In: Finance
The X Company will use a 0.10 discount rate in evaluating an investment that costs $1,500,000. For each year of its 15-year life, the investment will have the following same revenues and out-of-pocket expenses. The firm uses straight-line depreciation. The first year’s income statement is:
Revenues 280,000
out of pocket expenses 30,000
interest 150,000
Depreciation Expense 100,000
Income 0
The company has a zero tax rate. Should the company undertake the investment?
In the above case we can decide whether the company should undertake the investment by using Net Present Value (NPV) Method. Under NPV method Cash inflows of the company means Depreciation added with Profit After Tax (PAT).

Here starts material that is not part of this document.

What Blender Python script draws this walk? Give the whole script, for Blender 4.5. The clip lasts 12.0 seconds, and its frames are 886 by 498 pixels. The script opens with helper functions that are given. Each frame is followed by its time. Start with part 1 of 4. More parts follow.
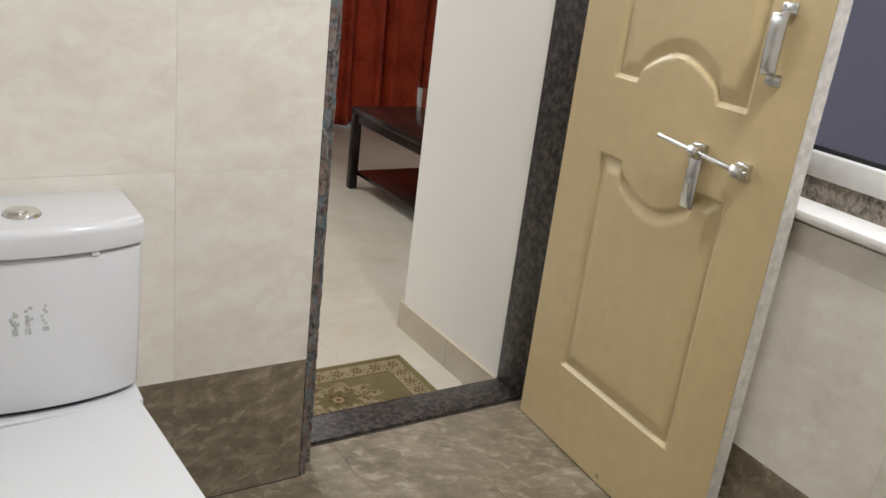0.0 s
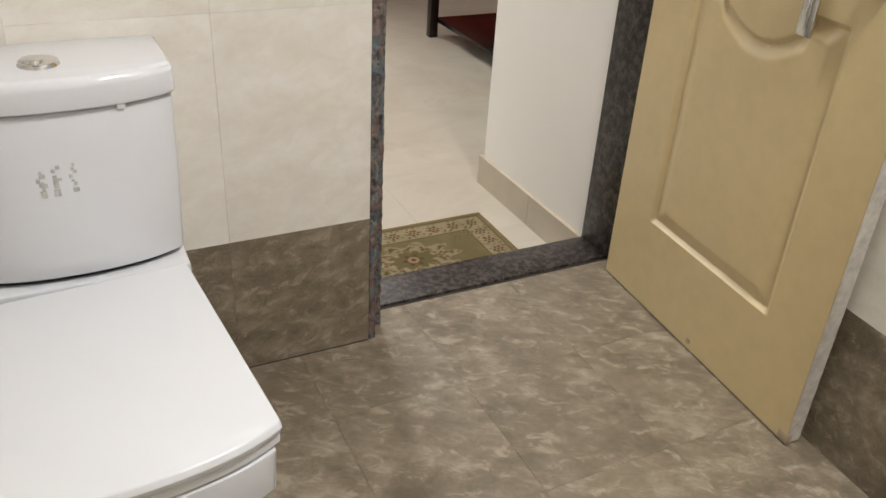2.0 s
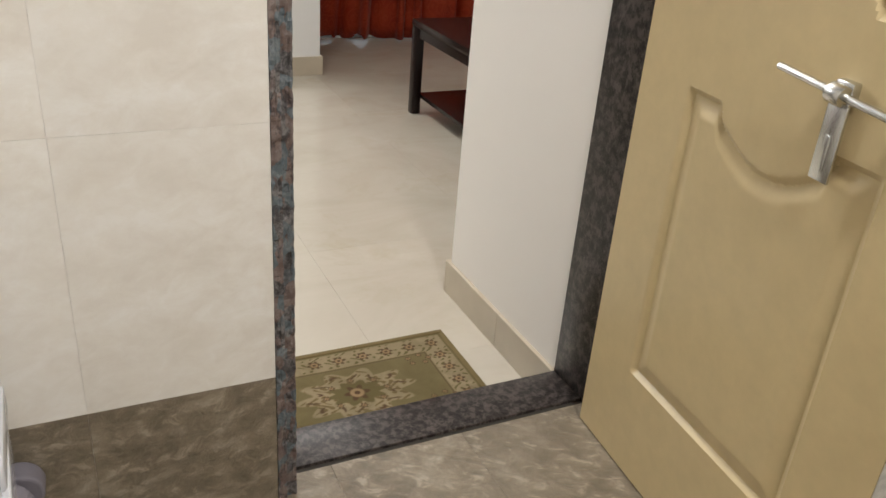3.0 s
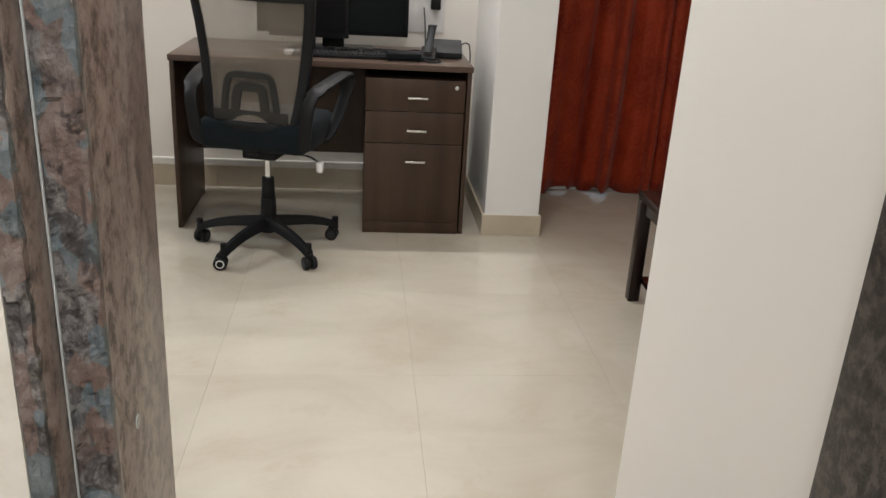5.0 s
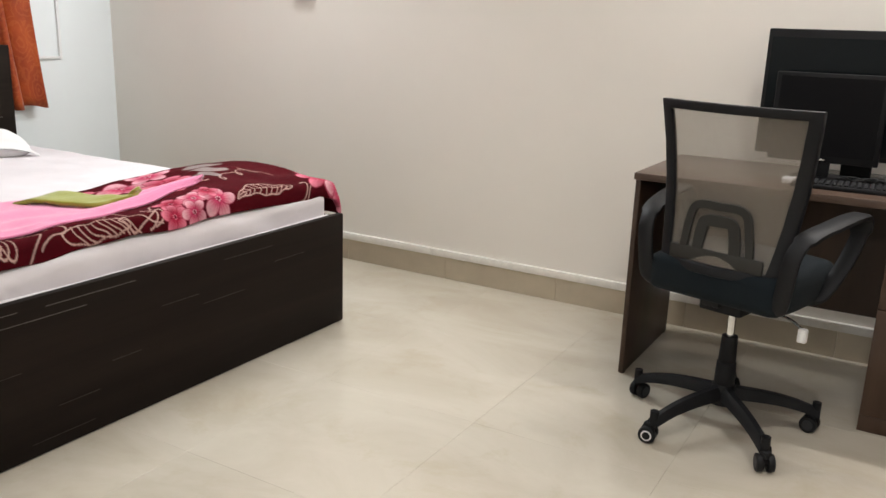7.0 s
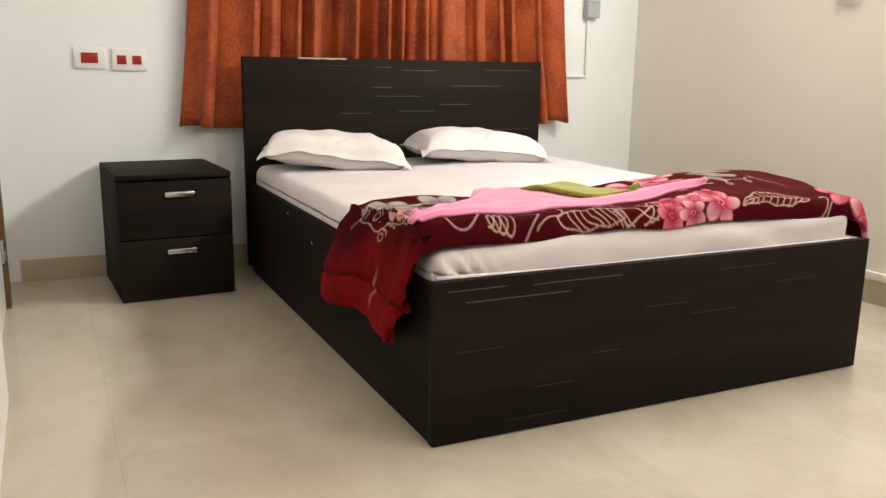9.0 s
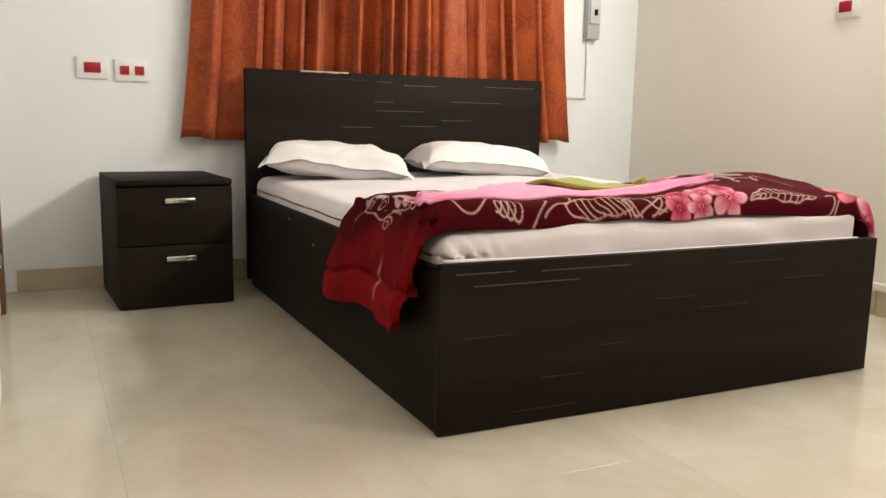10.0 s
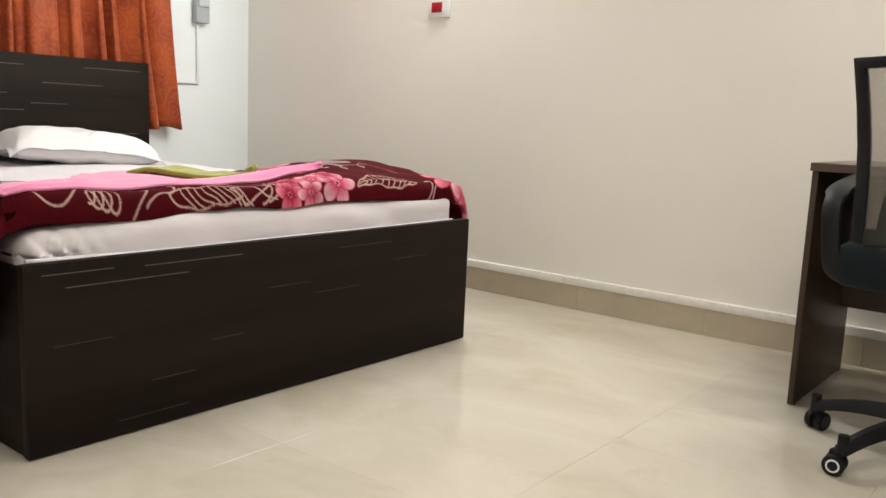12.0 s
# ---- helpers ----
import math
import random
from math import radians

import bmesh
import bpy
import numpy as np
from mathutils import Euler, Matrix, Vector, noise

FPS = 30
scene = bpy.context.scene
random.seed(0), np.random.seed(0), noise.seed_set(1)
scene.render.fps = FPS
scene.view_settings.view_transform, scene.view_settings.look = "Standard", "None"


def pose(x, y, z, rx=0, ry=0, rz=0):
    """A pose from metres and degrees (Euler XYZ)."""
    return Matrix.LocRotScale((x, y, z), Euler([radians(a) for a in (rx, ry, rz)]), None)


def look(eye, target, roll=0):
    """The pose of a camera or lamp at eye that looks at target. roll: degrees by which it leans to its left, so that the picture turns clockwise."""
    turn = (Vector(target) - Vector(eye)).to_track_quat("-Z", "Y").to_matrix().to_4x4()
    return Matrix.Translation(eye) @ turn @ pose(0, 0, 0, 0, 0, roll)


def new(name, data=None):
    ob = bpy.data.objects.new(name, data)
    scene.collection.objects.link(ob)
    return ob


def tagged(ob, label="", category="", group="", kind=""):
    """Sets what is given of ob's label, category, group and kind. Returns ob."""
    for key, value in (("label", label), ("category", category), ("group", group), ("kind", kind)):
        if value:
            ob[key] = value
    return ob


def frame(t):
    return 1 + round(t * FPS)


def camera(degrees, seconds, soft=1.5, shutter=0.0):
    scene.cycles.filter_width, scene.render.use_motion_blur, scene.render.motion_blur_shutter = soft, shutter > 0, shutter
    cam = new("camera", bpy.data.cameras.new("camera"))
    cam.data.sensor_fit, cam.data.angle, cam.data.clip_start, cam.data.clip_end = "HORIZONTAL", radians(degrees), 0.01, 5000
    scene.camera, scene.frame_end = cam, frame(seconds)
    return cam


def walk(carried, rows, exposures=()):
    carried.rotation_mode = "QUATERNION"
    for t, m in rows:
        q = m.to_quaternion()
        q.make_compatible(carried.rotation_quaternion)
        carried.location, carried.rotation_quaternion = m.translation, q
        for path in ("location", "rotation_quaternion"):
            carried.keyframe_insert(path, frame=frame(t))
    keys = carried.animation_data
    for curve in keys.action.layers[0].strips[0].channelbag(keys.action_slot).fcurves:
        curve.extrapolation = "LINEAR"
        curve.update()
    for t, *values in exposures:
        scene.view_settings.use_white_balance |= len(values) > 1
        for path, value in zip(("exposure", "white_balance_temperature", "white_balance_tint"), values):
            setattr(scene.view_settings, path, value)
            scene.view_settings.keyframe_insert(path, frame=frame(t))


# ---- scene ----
cam = camera(56.2, 12.0)
PATH = [
    (0, (-0.762, -1.593, 1.258), (0.29, -0.032, 0.582), 7.1),
    (0.5, (-0.769, -1.59, 1.223), (0.129, -0.021, 0.366), 6.9),
    (1, (-0.762, -1.588, 1.194), (0.032, -0.043, 0.203), 6.1),
    (1.5, (-0.726, -1.574, 1.185), (0.04, -0.043, 0.15), 4.5),
    (2, (-0.639, -1.492, 1.19), (0.166, 0.038, 0.184), 3.6),
    (2.5, (-0.501, -1.332, 1.194), (0.34, 0.211, 0.238), 4.0),
    (2.7, (-0.45, -1.277, 1.196), (0.391, 0.28, 0.264), 4.3),
    (4.3, (0.032, -0.897, 1.219), (0.51, 0.897, 0.475), 4.5),
    (4.5, (0.061, -0.805, 1.212), (0.473, 1.015, 0.493), 4.4),
    (5, (0.126, -0.613, 1.276), (0.333, 1.248, 0.576), 3.4),
    (5.5, (0.231, -0.381, 1.267), (0.187, 1.523, 0.655), 2.2),
    (6, (0.299, -0.197, 1.197), (-0.029, 1.709, 0.688), 1.8),
    (6.5, (0.285, 0.019, 1.2), (-0.351, 1.848, 0.698), 2.1),
    (7, (0.209, 0.115, 1.228), (-0.76, 1.789, 0.718), 2.0),
    (7.5, (0.162, 0.227, 1.19), (-1.173, 1.635, 0.704), 2.3),
    (7.7, (0.15, 0.218, 1.187), (-1.29, 1.518, 0.702), 2.3),
    (9.3, (0.071, 0.266, 0.973), (-1.716, 1.07, 0.573), 0.5),
    (9.5, (0.076, 0.255, 0.934), (-1.716, 1.058, 0.558), 0.4),
    (10, (0.06, 0.235, 0.852), (-1.718, 1.095, 0.541), 1.2),
    (10.5, (0.047, 0.23, 0.847), (-1.651, 1.245, 0.556), 2.0),
    (11, (0.029, 0.257, 0.837), (-1.547, 1.448, 0.527), 2.2),
    (11.5, (0.046, 0.283, 0.838), (-1.377, 1.653, 0.523), 2.3),
    (12, (0.055, 0.31, 0.845), (-1.184, 1.85, 0.537), 2.5),
]
walk(cam, [(t, look(e, a, r)) for t, e, a, r in PATH],
     exposures=[(0, -0.25, 6100, 10), (0.5, -0.14, 6150, 10), (1.0, 0.04, 6250, 10), (1.5, 0.03, 6250, 10), (2.1, -0.15, 6350, 11), (2.7, -0.14, 6350, 11), (4.3, -0.29, 6150, 11), (5.5, -0.1, 6300, 11), (6.5, -0.05, 6300, 11), (7.5, -0.05, 6500, 12), (9.3, 0.08, 7250, 12), (10.5, 0.08, 7150, 11), (11.3, 0.06, 6900, 11), (12, 0.04, 6600, 10)])

# ---- light and world ----
world = bpy.data.worlds.new("world")
scene.world = world
world.use_nodes = True
wn = world.node_tree.nodes
sky = wn.new("ShaderNodeTexSky")
sky.sky_type, sky.sun_disc = "NISHITA", False
sky.sun_elevation, sky.sun_rotation = radians(28), radians(150)
soft_sky = wn.new("ShaderNodeHueSaturation")
soft_sky.inputs["Saturation"].default_value = 0.35
world.node_tree.links.new(sky.outputs[0], soft_sky.inputs["Color"])
world.node_tree.links.new(soft_sky.outputs[0], wn["Background"].inputs[0])
wn["Background"].inputs[1].default_value = 0.1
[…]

But when the tax rate is zero Depreciation needed not be considered while computing cash inflows because the net effect will be same that of considering depreciation (PAT+Depreciation).

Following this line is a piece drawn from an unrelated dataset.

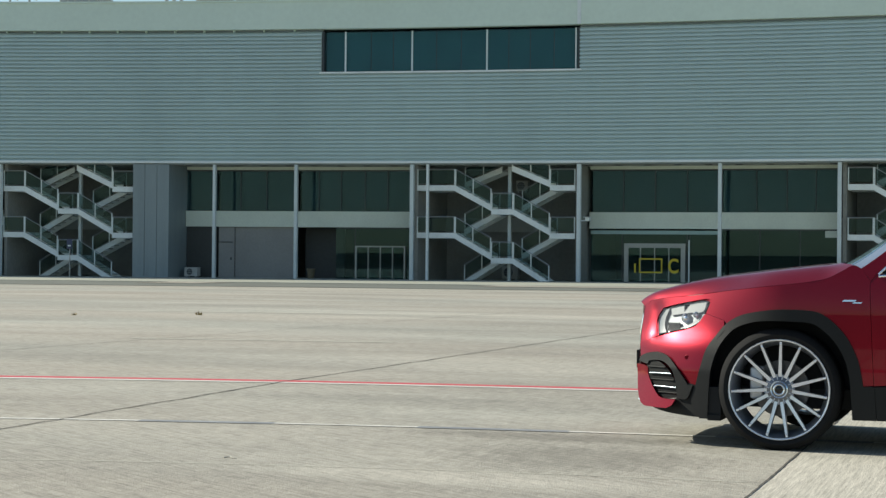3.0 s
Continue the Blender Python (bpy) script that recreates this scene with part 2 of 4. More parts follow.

Step 1: computation of cash inflows (without considering depreciation)
Particulars Amount($)
Revenue. 2,80,000
Less: out of pocket expenses (30,000)
Earnings Before Interest and Tax 2,50,000
Less: Interest expense (1,50,000)
Profit Before Tax 1,00,000
Less: Tax (nil)
Profit After Tax 1,00,000
The cash inflows of the investment for the first year is $ 1,00,000 which is same for all the years during the life of investment.
Step 2: computation of present value of cash out flows.
Present Value of cash outflows = Initial investment or cost = $ 15,00,000
Step 3: computation of present value of cash inflows
Annual Cash inflows= $ 1,00,000 (as computed above)
Present Value Annuity Factor (PVAF) = (1 - (1+r)^ -n) / r
r = Discount rate ( Rate of return)
n = Number of years (period)
PVAF at 0.10 discount rate for 15 years =
= ( 1 - (1+0.10) ^ -15) / 0.10
= ( 1 - 0.23939 ) / 0.10
= 7.606
Note : we can use annuity table to obtain PVAF without using the above formula.
Present Value of cash inflows for 15 years = Annual cash inflows * PVAF at 0.10 discount rate
= $ 1,00,000 * 7.606
= $ 760600
Step 4: computation of NPV
NPV = Present Value of total cash inflows - Cash outflows (Initial investment)
= $ 760600 - $ 15,00,000
= $ - 7,39,400
Since the NPV is negative (-739400) the company should not undertake the investment. In any other case where the NPV is positive we can undertake the investment.